The UK’s biggest 150 food and drink producers suffer from falling profits for a second consecutive year
An increasingly uncertain economic landscape and the looming threat of Brexit is continuing to take its toll on the food and drink industry. The UK’s biggest 150 food and drink supplier profit margins fell for a second consecutive year to 5.8% in 2018 from 6.2% in 2017 and 6.7% in 2016, according to the 2019 OC&C Top 150.
Revenues also struggled to match previous years of growth (4.3% in 2018 compared to 7.5% in 2017) and were well below the long-term industry average of 4.9%.
Amid lower levels of consumer confidence, the industry continues to struggle to pass on commodity input inflation and rising labour costs which is directly impacting profits and sales growth.
The food and drink industry is especially vulnerable to Brexit implications as it is heavily dependent on EU workers, who are already migrating to the UK at a slowing rate following the Brexit vote. The lower levels of migration from the EU combined with the steady rise in the National Living Wage has been squeezing the industry’s margins.

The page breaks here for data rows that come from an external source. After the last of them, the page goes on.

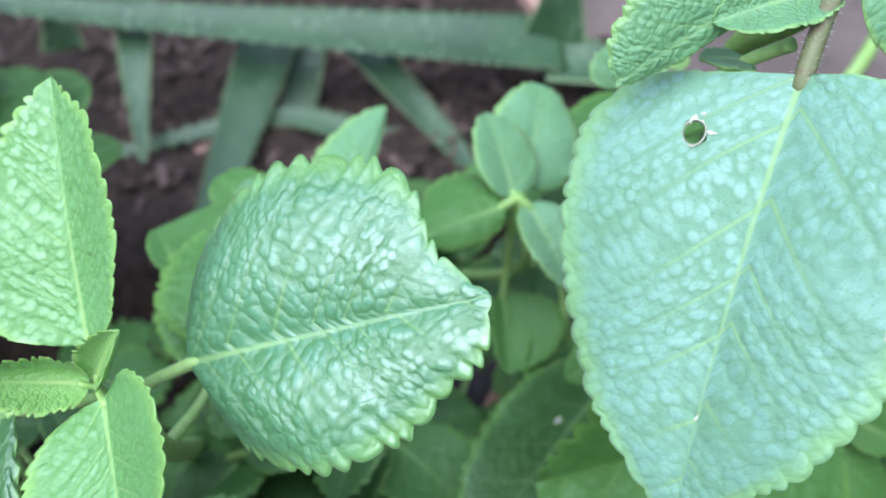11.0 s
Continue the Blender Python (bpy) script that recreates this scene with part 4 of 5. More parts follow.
leaf(wild_herb, (-0.2107, 0.5360, 0.2119), (-0.2312, 0.4995, 0.1893), (-0.2314, 0.5266, 0.2002), (-0.2099, 0.5148, 0.2065), (-0.1680, 0.5203, 0.2182), material=LEAF_WEED, tooth=0.0, teeth=8, veins=6, relief=0.0003, p=0.5, q=0.7)
leaf(wild_herb, (-0.1532, 0.5468, 0.2308), (-0.0647, 0.5054, 0.2483), (-0.1025, 0.5588, 0.2497), (-0.1270, 0.4726, 0.2360), (-0.1680, 0.5203, 0.2182), material=LEAF_DEEP, tooth=0.0, teeth=8, veins=6, relief=0.0003, p=0.4, q=0.4)
leaf(wild_herb, (-0.2076, 0.5879, 0.2185), (-0.2035, 0.5406, 0.2036), (-0.2282, 0.5692, 0.2119), (-0.1935, 0.5606, 0.2097), (-0.1680, 0.5203, 0.2182), material=LEAF_WEED, tooth=0.0, teeth=8, veins=6, relief=0.0003, p=0.5, q=0.6)
leaf(wild_herb, (-0.1802, 0.5308, 0.2121), (-0.1773, 0.5055, 0.2033), (-0.1878, 0.5270, 0.2074), (-0.1638, 0.5146, 0.2136), (-0.1680, 0.5203, 0.2182), material=LEAF_WEED, tooth=0.0, teeth=8, veins=6, relief=0.0003, p=0.5, q=0.5)
leaf(wild_herb, (-0.2246, 0.5149, 0.2584), (-0.1942, 0.5074, 0.2565), (-0.2073, 0.5237, 0.2691), (-0.2074, 0.4952, 0.2570), (-0.1680, 0.5203, 0.2182), material=LEAF_LOW, tooth=0.0, teeth=8, veins=6, relief=0.0003)
leaf(borage_one, (-0.1934, 0.3000, 0.2311), (-0.1506, 0.3443, 0.2492), (-0.1806, 0.3363, 0.2382), (-0.1518, 0.3116, 0.2468), (0.0300, 0.3300, 0.1000), material=LEAF_LOW, p=0.5, q=0.35, tooth=0.0, teeth=8, veins=7, relief=0.0004)
leaf(borage_one, (-0.2085, 0.2998, 0.2300), (-0.1651, 0.2285, 0.2135), (-0.1705, 0.2969, 0.2335), (-0.2082, 0.2540, 0.2160), (0.0300, 0.3300, 0.1000), material=LEAF_DEEP, p=0.4, q=0.4, tooth=0.01, teeth=10)
leaf(borage_one, (-0.1809, 0.2477, 0.2886), (-0.1390, 0.1788, 0.2670), (-0.1266, 0.1903, 0.2773), (-0.1846, 0.2051, 0.2637), (0.0300, 0.3300, 0.1000), material=LEAF_LOW, p=0.4, q=0.4, teeth=14)
leaf(borage_one, (-0.1946, 0.3844, 0.1964), (-0.2342, 0.4794, 0.2550), (-0.2400, 0.4534, 0.2420), (-0.2262, 0.4510, 0.2290), (-0.2500, 0.4500, 0.0500), material=LEAF_FLAT, p=1.1, q=0.3, tooth=0.0, teeth=8, veins=6, relief=0.0003, bend=-0.05)
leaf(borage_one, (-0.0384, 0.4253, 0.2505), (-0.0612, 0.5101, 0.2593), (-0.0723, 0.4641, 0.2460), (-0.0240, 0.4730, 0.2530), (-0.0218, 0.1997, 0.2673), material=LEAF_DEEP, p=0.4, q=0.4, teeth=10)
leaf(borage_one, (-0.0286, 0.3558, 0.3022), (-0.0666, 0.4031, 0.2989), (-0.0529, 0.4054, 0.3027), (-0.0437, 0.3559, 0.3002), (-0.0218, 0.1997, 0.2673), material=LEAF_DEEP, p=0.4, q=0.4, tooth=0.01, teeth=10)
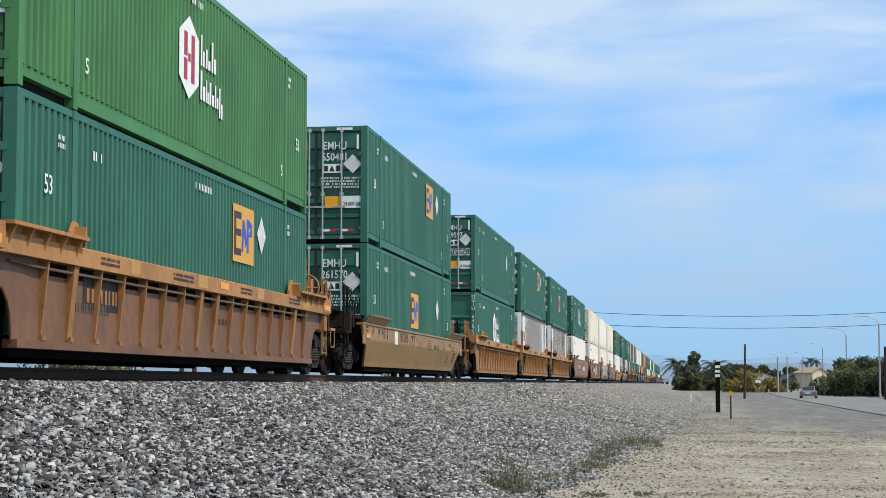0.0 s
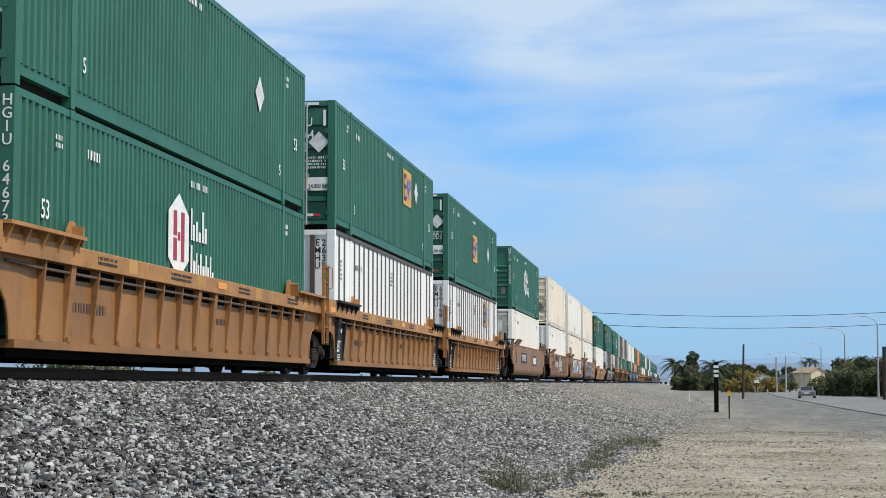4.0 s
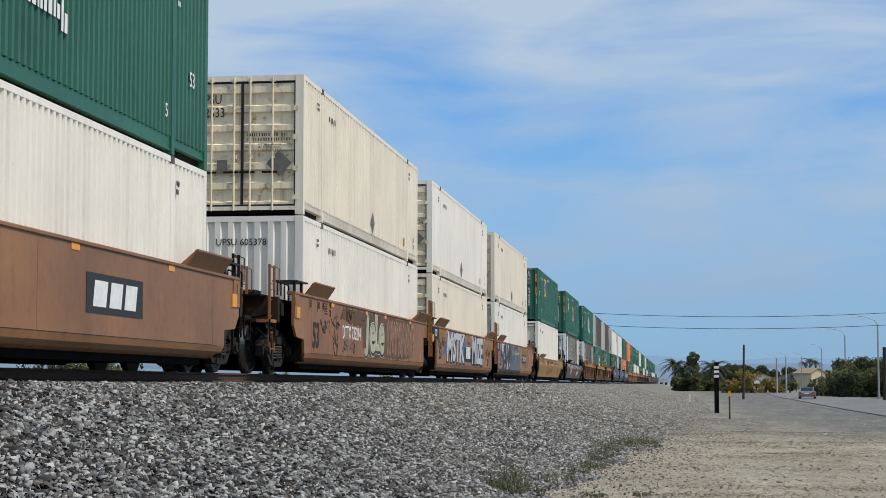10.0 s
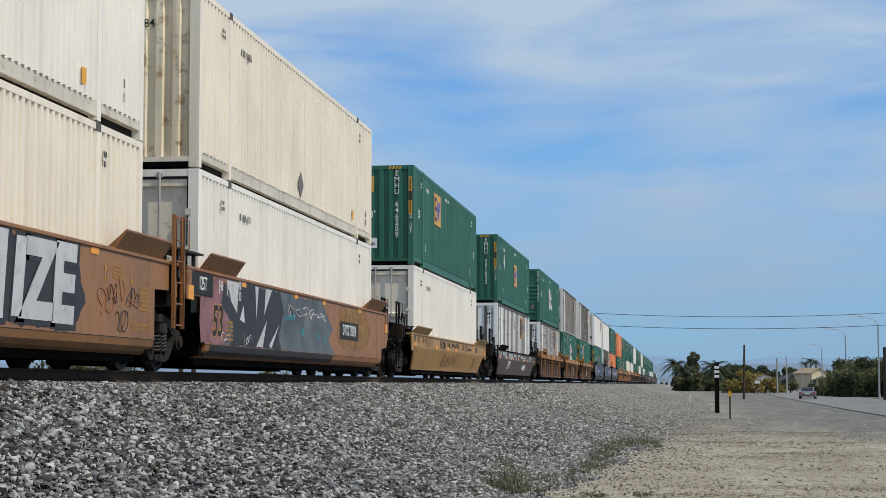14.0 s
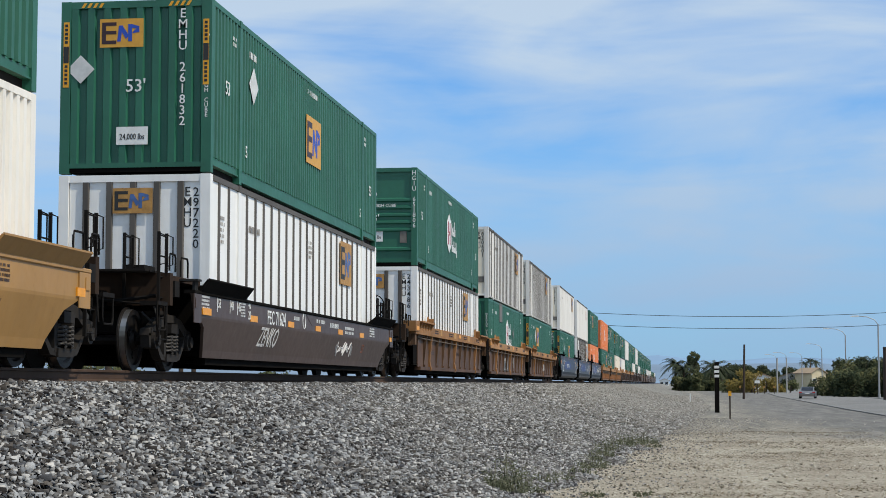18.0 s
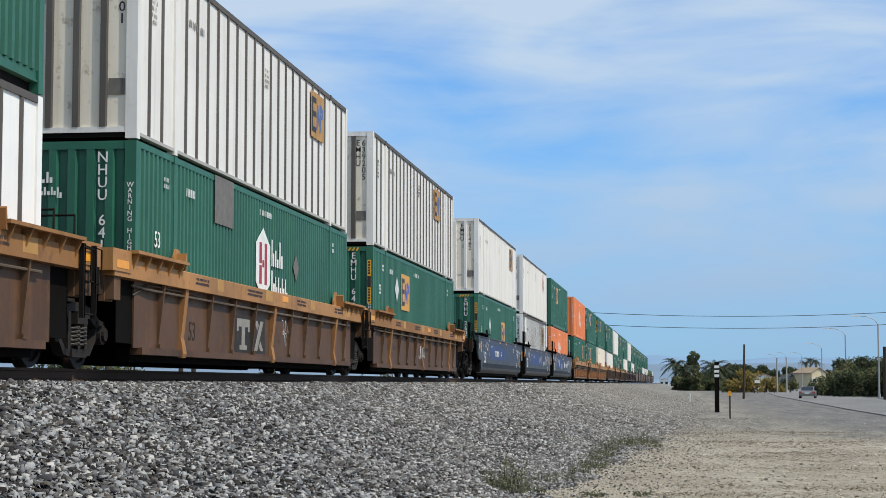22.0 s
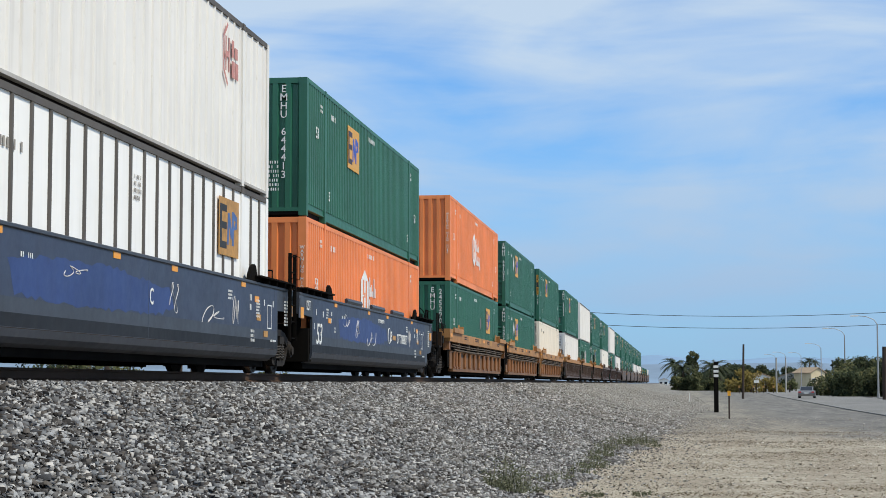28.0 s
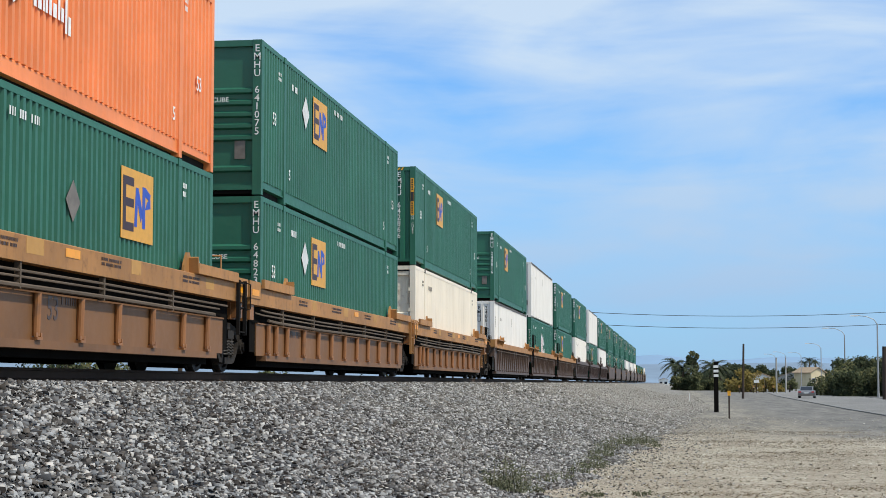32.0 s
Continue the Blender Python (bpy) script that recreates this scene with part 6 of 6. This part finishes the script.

Looking ahead, the threat of another round of price inflation driven by lower Sterling due to Brexit would add further pressure on UK food and drink producers. With margins already compressed, the industry is certainly not in a strong position to weather this, particularly in the short-term.
Will Hayllar, UK Manging Partner at OC&C Strategy Consultants, comments: “As we continue to head into an uncertain Brexit, food and drink companies are finding it increasingly hard to make dynamic business decisions and implement the necessary changes required to restore the industry to its former glory.
“However, it is not all doom and gloom in the sector and there are signs that the industry is fighting back. Our research shows that food and drink brands increased capital expenditure, up 16.3% from 2017 to £1.8bn in 2018, equivalent to 3.4% of total revenues. Brands have focused their investments on improving automation, in an effort to improve productivity and reduce heavy reliance on labour. Brands, especially larger ones, are also digging into their deeper pockets to fund their efforts to adapt their products and portfolios to changing consumer tastes.”
There is, however, a notable contrast between the capex spend of branded and own label players, with the former up 24.8% and the latter just 2.1%.
There has also been a convergence in growth between branded and own label players. Own label, which enjoyed strong growth in recent years due to the rise of the discounters and the focus of mainstream supermarkets on own-label products, saw sales growth fall from 6.8% to 4.8%, whereas, larger branded companies reported sales growth from 2.1% in 2017 to 3.3% last year.
Top UK food and drink producers have also turned their focus to international expansion in an attempt to weather Brexit uncertainty surrounding the domestic market. Despite a smaller tailwind from continued weaknesses in the pound, the Top 150 reveals that international sales grew at 5.6% again ahead of domestic sales growth of 3.6%.
And despite a challenging backdrop, a number of businesses in the Top 150 have been able to demonstrate strong growth through winning strategies.
Will Hayllar comments: “We identified businesses that stood out for exploiting trend-backed growth in their categories by investing and innovating where growth was strongest. Finlays and Nichols were two star performers in 2018, boosted by their launches of new products in cold brew and sugar free respectively.
“Likewise, McCain experienced a buoyant year in 2018 as a switch towards premiumisation and healthier product lines drove sales up to £512m, offsetting a 1.3% volume decline concentrated in its core chips range.
“For Coca-Cola European Partners, supply chain strength, successful investment behind Coca-Cola Zero and a drive towards more premium formats helped the brand capitalise on the hot summer of 2018 to deliver 12.7% growth, while successfully navigating sugar taxes and European CO2 shortages along the way.